Exercise prompt: Wherever the string "Euler" shows up in a line, count that line. Give the total alone.

Information provided:
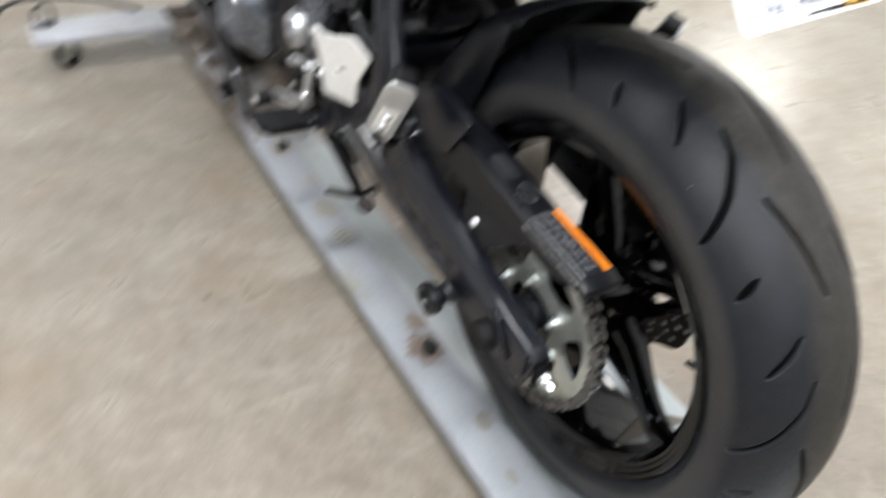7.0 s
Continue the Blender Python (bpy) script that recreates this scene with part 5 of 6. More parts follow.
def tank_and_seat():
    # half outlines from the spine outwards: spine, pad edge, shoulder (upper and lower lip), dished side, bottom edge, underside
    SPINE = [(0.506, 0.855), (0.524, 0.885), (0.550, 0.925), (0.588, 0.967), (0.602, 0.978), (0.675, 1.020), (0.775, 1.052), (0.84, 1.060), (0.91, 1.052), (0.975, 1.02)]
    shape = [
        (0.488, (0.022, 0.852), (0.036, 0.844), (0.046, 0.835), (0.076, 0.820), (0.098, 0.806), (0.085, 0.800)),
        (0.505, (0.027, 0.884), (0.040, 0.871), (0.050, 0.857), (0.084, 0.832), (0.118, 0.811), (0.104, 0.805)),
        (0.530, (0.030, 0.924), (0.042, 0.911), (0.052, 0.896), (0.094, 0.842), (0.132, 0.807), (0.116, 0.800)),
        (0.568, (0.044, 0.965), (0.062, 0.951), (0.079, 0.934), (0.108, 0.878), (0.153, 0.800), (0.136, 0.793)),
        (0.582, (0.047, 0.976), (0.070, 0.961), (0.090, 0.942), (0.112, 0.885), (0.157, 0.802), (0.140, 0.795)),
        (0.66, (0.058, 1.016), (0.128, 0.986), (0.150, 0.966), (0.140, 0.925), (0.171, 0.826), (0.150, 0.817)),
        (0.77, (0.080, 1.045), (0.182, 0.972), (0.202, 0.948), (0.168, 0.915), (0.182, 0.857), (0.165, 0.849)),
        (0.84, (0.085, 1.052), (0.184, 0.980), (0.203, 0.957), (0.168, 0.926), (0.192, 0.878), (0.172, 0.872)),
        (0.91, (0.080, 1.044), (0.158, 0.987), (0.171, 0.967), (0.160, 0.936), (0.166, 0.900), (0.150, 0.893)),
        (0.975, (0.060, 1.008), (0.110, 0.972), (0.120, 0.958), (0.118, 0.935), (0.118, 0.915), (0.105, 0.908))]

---

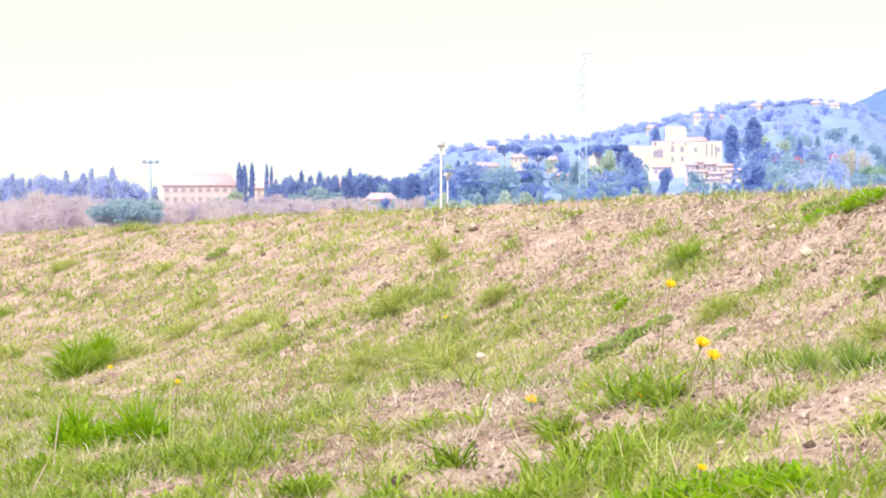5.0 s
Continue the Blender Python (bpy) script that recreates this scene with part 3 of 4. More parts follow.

---

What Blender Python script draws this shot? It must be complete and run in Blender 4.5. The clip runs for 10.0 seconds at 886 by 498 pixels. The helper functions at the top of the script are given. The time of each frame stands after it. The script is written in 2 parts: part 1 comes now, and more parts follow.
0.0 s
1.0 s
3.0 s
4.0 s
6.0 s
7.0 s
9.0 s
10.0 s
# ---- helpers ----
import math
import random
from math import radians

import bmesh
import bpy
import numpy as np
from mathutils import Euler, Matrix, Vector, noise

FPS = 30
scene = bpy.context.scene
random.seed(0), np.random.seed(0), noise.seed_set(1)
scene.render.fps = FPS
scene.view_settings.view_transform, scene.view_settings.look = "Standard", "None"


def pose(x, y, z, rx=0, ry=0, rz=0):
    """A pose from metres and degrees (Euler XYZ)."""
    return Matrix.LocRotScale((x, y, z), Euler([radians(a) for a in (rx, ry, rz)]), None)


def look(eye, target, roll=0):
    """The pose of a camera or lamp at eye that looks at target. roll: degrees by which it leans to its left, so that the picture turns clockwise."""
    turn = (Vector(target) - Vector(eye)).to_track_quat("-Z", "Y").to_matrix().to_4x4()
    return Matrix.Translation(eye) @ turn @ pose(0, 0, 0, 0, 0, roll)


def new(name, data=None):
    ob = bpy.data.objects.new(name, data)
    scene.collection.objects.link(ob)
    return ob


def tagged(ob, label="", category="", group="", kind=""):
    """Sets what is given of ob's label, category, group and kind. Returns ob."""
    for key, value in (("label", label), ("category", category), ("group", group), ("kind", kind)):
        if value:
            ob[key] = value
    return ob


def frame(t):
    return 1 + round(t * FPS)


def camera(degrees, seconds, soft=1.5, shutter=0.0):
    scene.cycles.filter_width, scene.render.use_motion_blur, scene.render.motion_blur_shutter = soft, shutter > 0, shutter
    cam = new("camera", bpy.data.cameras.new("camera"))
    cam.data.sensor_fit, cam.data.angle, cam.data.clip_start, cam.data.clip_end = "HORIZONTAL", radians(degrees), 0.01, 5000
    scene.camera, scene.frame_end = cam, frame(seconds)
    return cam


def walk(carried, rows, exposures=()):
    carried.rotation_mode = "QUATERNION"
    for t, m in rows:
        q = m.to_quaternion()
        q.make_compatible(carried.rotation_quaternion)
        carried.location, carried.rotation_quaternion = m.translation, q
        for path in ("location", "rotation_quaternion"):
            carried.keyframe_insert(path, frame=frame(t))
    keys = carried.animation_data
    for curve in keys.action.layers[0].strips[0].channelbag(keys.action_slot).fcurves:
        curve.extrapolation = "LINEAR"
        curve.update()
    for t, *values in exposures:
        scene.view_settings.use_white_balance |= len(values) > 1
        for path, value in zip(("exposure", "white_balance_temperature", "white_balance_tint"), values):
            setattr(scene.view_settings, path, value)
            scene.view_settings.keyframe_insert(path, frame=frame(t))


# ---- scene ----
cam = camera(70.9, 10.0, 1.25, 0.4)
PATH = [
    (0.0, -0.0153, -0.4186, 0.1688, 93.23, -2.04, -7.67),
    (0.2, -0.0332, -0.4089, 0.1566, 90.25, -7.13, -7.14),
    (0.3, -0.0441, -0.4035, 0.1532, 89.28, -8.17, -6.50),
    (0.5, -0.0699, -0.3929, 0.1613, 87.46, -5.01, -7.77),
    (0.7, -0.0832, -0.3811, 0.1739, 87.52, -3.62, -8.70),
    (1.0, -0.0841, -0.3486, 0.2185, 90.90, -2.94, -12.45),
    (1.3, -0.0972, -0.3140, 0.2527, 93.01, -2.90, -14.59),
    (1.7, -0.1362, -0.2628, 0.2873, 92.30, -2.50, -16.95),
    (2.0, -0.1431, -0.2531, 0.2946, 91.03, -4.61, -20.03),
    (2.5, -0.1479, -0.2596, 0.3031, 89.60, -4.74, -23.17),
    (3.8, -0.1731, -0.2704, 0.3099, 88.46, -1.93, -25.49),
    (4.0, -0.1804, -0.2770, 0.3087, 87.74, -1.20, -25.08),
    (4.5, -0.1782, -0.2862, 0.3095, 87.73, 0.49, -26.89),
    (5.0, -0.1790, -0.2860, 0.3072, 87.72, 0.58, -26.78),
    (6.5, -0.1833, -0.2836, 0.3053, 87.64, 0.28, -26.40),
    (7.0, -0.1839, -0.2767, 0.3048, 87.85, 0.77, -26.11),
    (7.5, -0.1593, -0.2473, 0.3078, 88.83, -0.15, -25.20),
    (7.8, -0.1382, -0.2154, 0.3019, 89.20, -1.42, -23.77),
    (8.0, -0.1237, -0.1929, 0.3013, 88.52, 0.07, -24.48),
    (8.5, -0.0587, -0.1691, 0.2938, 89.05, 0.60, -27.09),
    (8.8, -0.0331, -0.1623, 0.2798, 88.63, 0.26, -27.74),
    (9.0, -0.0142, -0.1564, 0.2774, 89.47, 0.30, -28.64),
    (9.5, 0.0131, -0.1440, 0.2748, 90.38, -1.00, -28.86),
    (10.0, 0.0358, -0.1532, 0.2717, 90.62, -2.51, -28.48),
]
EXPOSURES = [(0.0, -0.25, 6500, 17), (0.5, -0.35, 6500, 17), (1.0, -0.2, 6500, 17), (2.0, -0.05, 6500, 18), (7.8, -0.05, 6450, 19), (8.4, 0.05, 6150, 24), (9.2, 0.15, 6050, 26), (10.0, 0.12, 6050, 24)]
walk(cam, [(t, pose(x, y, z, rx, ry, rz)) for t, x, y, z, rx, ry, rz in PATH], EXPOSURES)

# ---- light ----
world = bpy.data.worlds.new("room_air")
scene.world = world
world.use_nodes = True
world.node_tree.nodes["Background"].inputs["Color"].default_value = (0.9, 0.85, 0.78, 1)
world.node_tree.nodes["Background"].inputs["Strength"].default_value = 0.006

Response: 3